— THE EXERCISE —
Scan the records below for the line with "Write the bpy" and the line with "scene.render.fps = FPS", and retype that range exactly, both ends included, pictures excepted.

--------------------------------

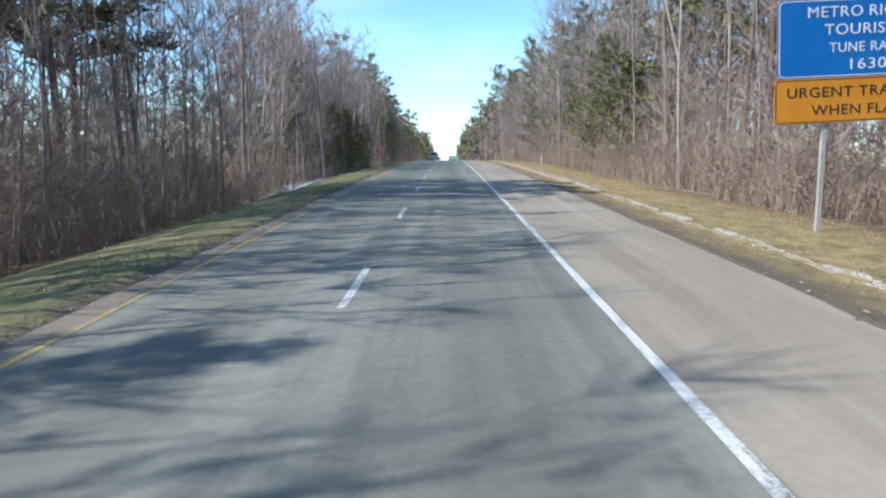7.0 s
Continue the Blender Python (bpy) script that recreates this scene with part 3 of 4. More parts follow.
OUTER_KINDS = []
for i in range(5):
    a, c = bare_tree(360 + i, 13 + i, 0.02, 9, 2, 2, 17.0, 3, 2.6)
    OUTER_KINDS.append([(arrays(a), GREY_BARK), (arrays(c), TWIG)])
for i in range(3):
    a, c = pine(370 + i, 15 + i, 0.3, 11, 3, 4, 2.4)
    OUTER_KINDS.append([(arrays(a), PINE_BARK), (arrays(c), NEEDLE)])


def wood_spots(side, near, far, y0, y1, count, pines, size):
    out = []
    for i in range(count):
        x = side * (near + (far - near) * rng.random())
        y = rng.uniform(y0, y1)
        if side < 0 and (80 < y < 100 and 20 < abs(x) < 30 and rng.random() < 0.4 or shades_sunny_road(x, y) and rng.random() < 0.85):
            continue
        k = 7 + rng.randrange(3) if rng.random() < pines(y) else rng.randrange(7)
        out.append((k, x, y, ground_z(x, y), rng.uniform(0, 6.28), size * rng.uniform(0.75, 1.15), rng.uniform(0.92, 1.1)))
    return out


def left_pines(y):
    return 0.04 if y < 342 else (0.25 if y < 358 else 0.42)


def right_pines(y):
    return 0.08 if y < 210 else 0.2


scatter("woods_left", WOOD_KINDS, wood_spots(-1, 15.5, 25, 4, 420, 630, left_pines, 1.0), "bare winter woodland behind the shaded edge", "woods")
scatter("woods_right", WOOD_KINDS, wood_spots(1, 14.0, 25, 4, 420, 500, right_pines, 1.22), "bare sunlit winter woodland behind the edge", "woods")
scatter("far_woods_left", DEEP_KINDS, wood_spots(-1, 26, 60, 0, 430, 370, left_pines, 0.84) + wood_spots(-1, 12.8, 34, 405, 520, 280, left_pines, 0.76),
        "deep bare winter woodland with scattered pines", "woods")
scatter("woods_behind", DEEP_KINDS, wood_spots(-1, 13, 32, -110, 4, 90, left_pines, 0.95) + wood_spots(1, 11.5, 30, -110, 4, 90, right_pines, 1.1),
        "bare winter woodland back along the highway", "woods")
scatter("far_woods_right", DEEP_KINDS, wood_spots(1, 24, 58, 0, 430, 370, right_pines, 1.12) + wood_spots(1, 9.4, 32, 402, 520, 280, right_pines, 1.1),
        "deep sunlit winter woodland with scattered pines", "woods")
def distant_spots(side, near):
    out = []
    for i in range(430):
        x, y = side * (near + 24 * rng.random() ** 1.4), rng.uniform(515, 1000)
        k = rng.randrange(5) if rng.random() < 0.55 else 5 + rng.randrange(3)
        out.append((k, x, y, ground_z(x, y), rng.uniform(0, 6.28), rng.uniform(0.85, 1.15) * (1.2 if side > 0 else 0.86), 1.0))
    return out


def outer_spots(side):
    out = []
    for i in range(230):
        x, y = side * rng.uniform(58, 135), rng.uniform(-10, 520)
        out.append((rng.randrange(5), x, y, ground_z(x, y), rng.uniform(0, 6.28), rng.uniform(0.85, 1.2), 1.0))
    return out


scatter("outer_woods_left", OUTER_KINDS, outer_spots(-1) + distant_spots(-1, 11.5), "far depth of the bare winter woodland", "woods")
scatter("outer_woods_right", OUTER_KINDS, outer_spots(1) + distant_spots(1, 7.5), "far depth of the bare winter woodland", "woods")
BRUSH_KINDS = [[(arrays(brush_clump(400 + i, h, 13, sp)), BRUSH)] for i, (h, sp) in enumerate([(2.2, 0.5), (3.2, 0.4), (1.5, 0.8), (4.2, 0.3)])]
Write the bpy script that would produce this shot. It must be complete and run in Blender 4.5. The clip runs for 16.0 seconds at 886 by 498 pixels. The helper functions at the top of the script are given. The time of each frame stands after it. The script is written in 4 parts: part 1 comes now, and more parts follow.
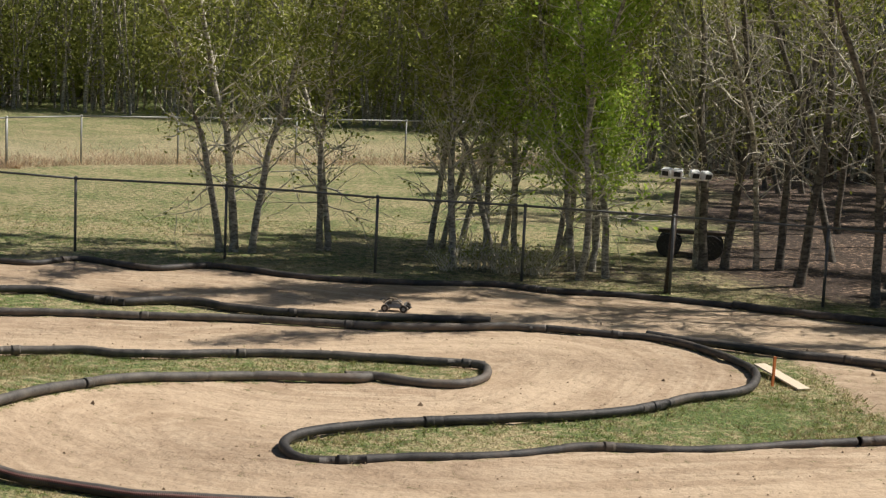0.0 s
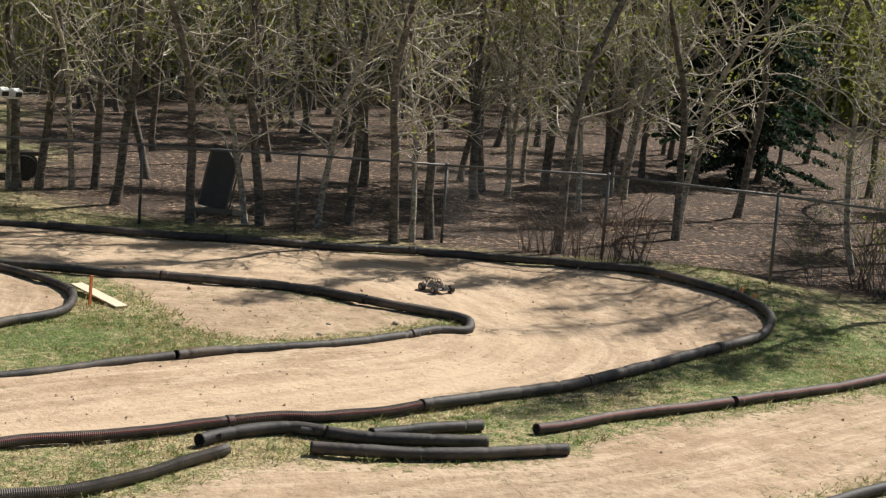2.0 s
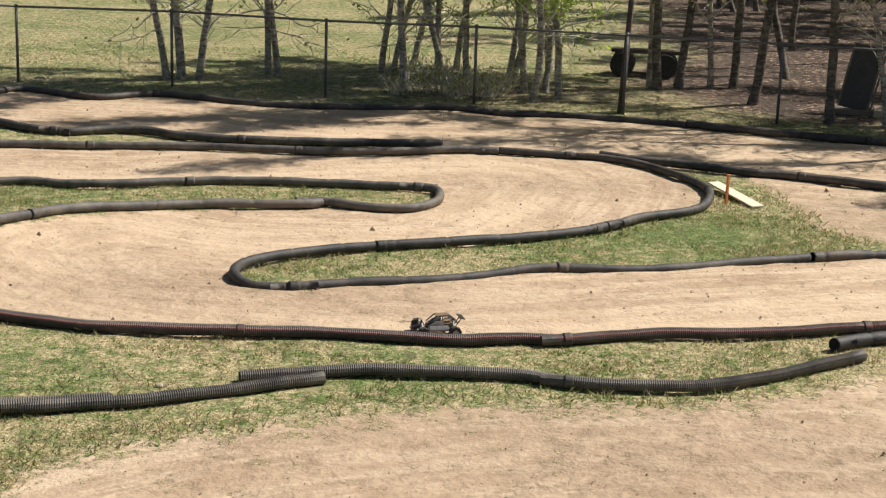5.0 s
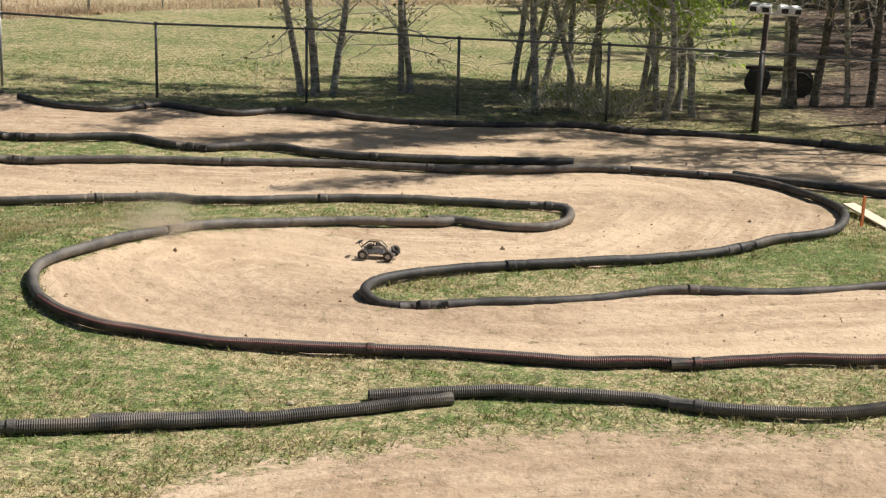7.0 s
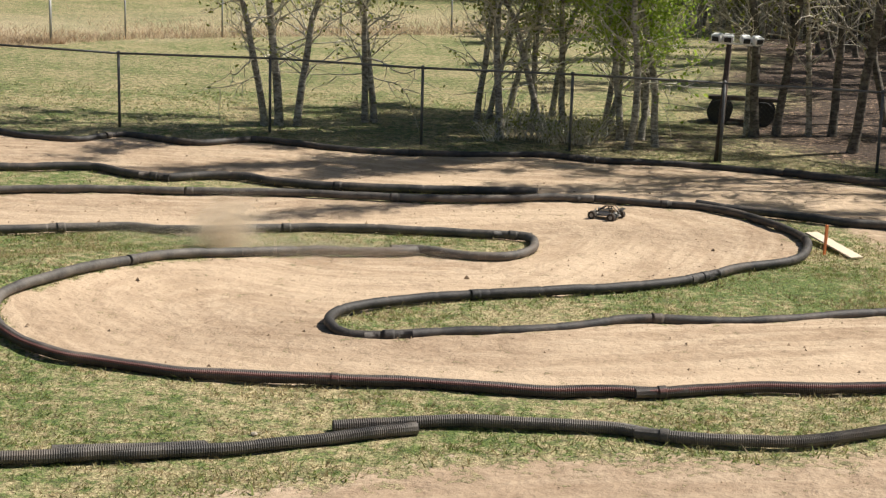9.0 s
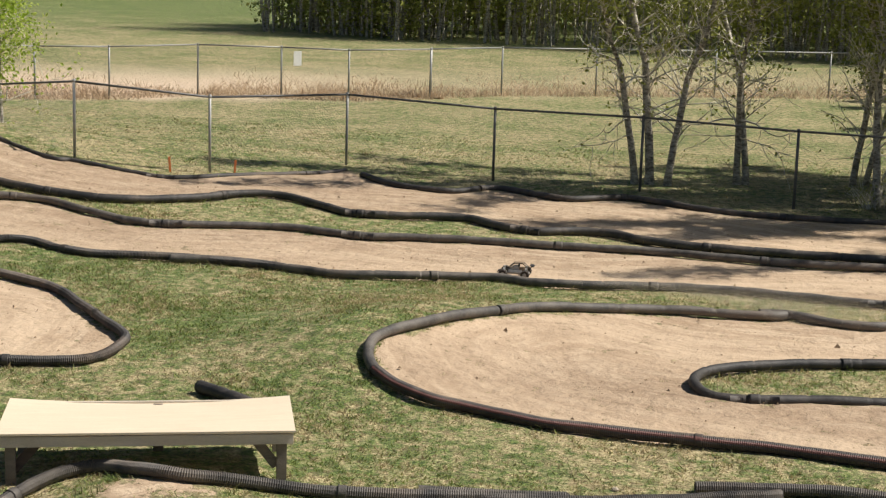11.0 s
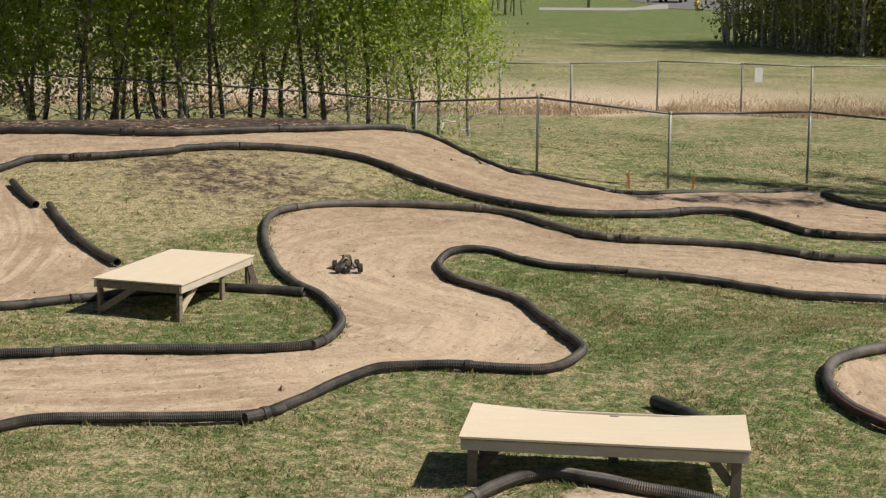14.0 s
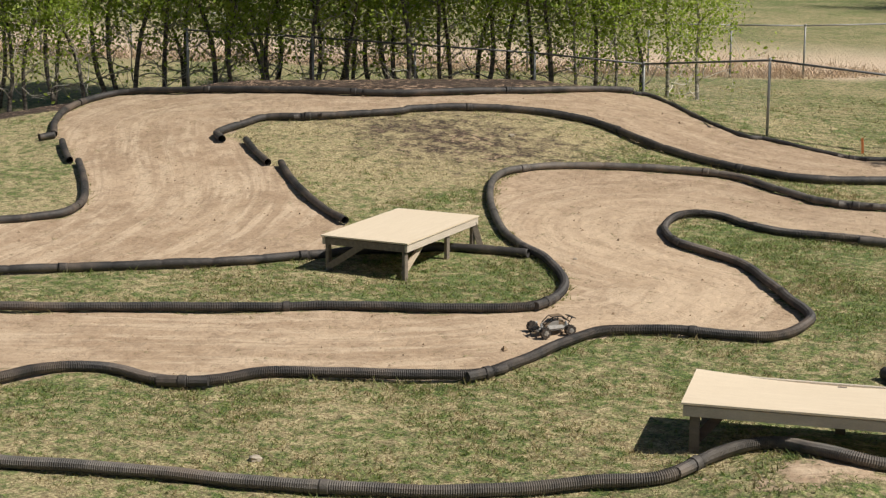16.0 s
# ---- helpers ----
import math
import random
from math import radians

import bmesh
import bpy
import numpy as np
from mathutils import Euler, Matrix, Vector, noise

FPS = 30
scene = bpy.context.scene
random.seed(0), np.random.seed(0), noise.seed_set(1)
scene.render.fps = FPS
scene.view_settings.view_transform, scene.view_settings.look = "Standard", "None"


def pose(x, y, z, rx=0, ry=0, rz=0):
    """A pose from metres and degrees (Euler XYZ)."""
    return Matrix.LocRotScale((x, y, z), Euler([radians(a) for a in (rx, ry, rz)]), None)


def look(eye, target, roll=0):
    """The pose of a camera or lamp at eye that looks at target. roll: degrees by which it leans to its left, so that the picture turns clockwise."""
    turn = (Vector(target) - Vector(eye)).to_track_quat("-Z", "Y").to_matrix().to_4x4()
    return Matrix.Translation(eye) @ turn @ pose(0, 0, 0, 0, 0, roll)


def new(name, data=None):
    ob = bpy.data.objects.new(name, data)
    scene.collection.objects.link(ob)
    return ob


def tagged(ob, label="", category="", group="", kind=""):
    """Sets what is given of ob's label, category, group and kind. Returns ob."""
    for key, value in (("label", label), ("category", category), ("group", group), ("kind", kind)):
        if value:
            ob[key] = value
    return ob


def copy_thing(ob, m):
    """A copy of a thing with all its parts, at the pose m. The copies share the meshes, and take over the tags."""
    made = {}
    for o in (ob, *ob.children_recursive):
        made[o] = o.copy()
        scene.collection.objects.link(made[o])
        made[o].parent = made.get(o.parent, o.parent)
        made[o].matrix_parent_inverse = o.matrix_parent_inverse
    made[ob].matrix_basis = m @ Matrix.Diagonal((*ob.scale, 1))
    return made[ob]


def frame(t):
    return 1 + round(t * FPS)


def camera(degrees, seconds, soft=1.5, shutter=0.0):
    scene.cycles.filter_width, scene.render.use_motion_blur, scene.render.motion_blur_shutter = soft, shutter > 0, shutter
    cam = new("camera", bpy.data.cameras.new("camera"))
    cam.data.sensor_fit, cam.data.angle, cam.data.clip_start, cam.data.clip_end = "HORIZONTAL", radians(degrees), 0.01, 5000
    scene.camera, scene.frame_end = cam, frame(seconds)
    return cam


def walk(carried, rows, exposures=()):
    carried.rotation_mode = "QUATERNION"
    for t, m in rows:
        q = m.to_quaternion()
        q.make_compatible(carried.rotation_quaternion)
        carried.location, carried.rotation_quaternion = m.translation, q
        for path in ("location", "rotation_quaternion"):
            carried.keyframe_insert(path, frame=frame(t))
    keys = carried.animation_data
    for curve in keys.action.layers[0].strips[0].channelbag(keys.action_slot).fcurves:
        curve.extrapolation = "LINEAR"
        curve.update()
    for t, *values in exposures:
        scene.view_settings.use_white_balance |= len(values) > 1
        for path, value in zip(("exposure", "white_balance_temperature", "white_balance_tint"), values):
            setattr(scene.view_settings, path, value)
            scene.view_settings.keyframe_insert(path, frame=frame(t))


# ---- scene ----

--------------------------------

— THE COMPLETED TASK —
Write the bpy script that would produce this shot. It must be complete and run in Blender 4.5. The clip runs for 16.0 seconds at 886 by 498 pixels. The helper functions at the top of the script are given. The time of each frame stands after it. The script is written in 4 parts: part 1 comes now, and more parts follow.
0.0 s
2.0 s
5.0 s
7.0 s
9.0 s
11.0 s
14.0 s
16.0 s
# ---- helpers ----
import math
import random
from math import radians

import bmesh
import bpy
import numpy as np
from mathutils import Euler, Matrix, Vector, noise

FPS = 30
scene = bpy.context.scene
random.seed(0), np.random.seed(0), noise.seed_set(1)
scene.render.fps = FPS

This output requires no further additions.